Short Ribs are great way to get a lot of meat, but still have some meat on the bone! I tend to make short ribs on the sweeter side, and often serve with them with rice as opposed to potato or polenta, but they’re super versatile either way.
- 4 Beef Short Ribs
- 2T EVOO
- 4T Beef Rub
- 1/2C + 2T Brown Sugar
- 1/4C Soy Sauce
- 1/4C Bone Broth
- 2T Butter
- 4T Worcestershire Sauce
1. Set Smoker to “smoke” with the lid open for about 5-10 Min. Close lid and preheat the smoker to (225F)
2. Trim any excess fat of the ribs. Cover the ribs in the EVOO and Rub, then press 1/2C brown sugar onto all surfaces of the ribs.
3. Place the ribs bone side down directly on the grates, and smoke the ribs 2-3 hours or until the internal temp of the meat reaches (160F) (make sure you have foil under your grates for easy cleanup of the melted sugar!)

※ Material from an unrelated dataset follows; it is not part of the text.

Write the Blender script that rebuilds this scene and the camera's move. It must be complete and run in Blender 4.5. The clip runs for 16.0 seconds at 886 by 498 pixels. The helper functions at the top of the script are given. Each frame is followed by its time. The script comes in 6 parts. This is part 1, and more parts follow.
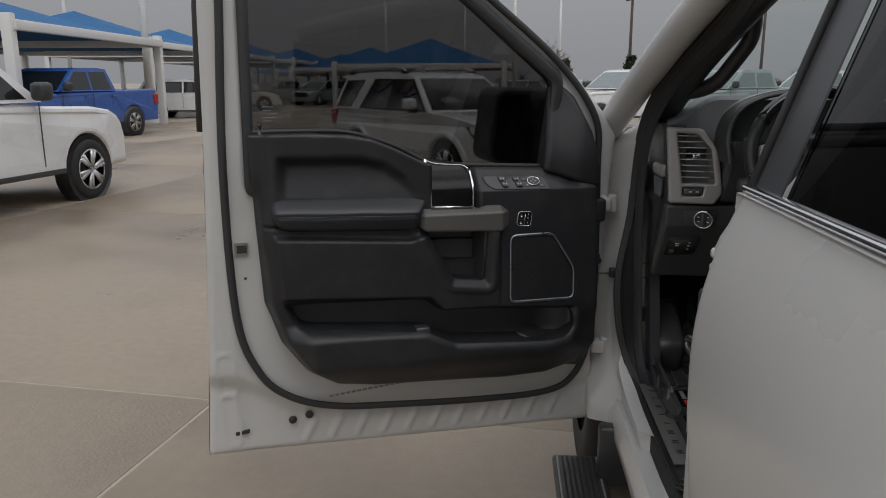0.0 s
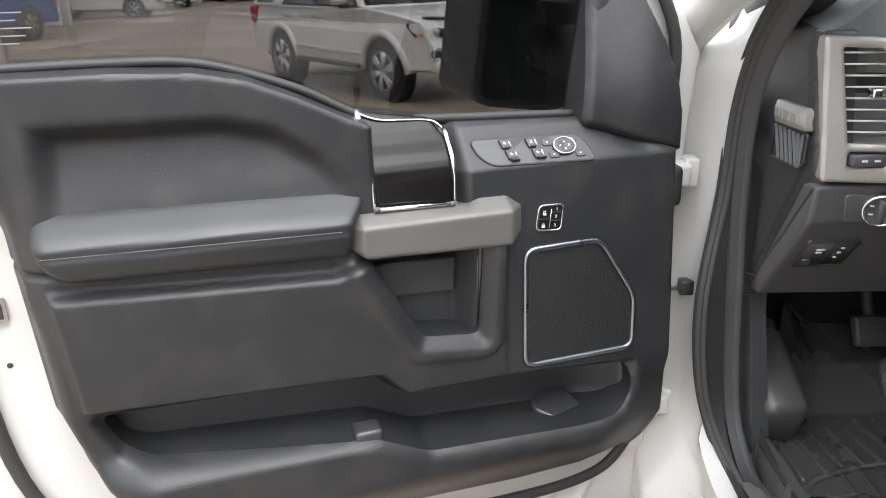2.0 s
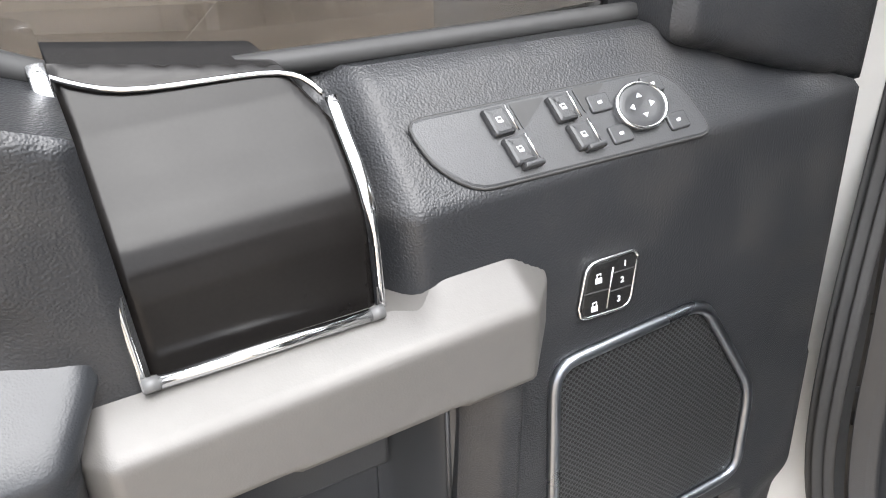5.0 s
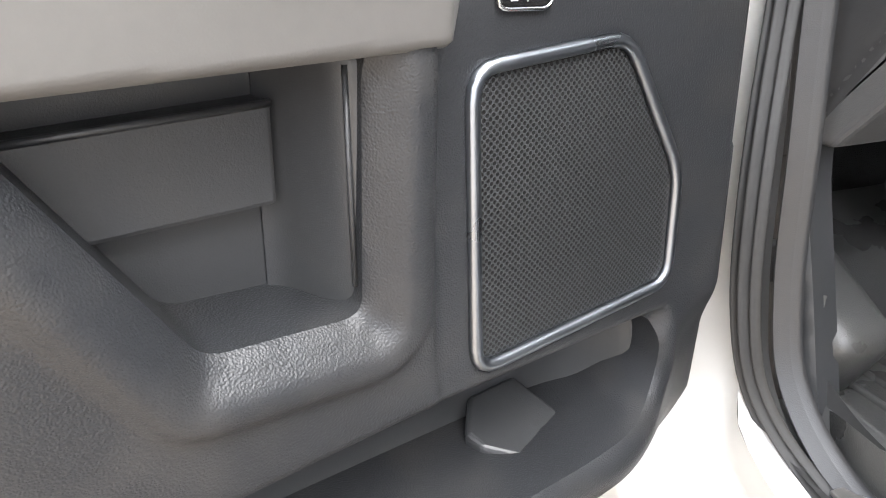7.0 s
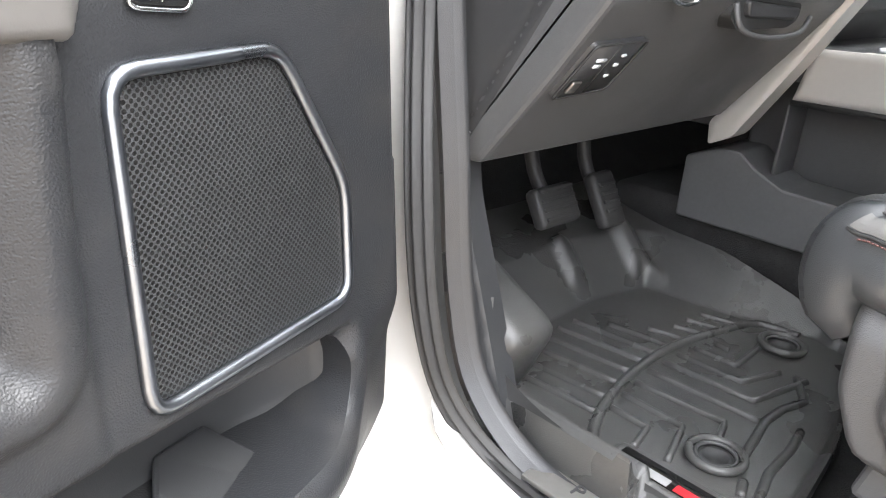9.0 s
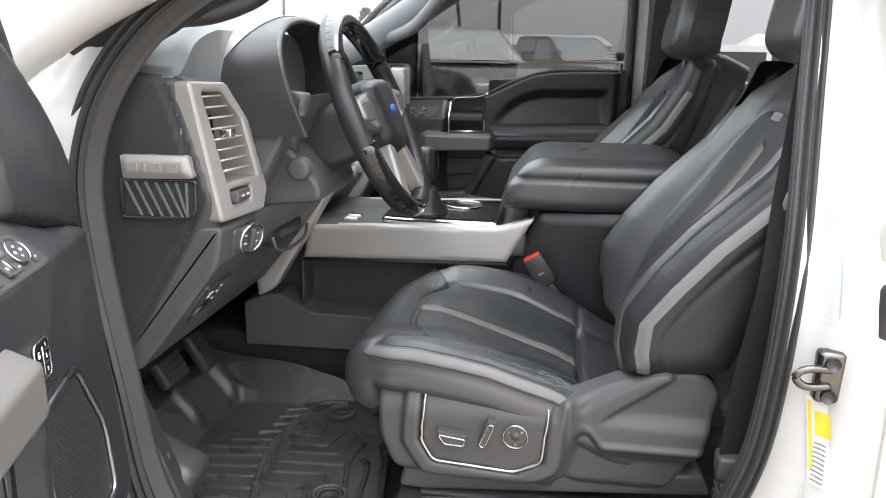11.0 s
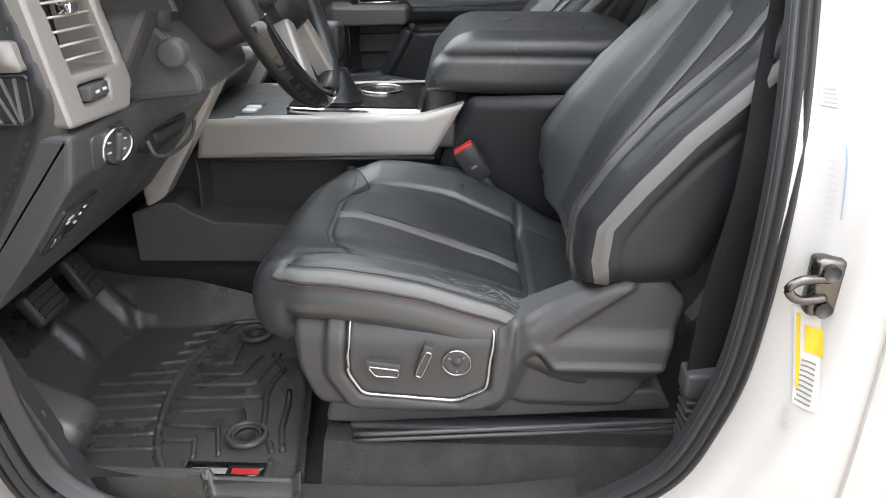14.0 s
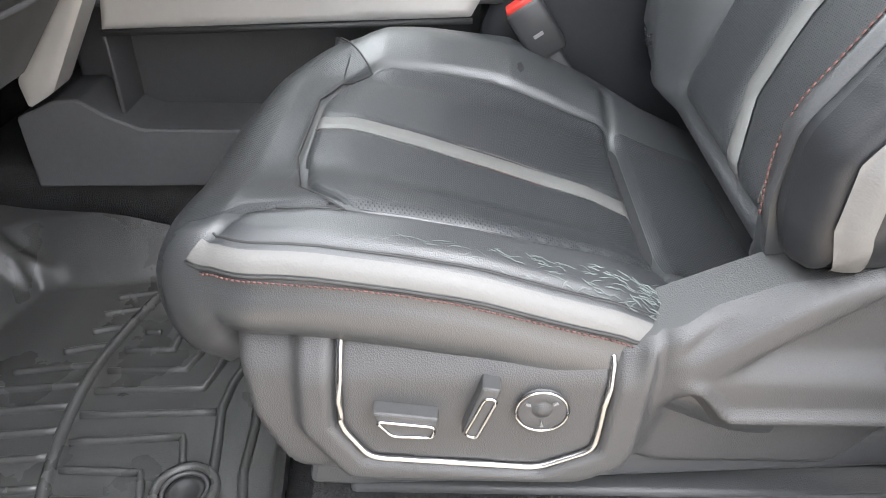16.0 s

4. Combine the Soy sauce, 2T sugar, Worcestershire, Butter, and broth in a small foil pan, place the ribs in the liquid and cover tightly with more foil,
5. Place back in the smoker for an additional 2-3 hours or until the internal tem of your meat is (205F)
6. Remove from smoker, but keep covered and in liquid for an additional hour before serving.
I served these with rice tossed in the braising liquid, and roasted leeks!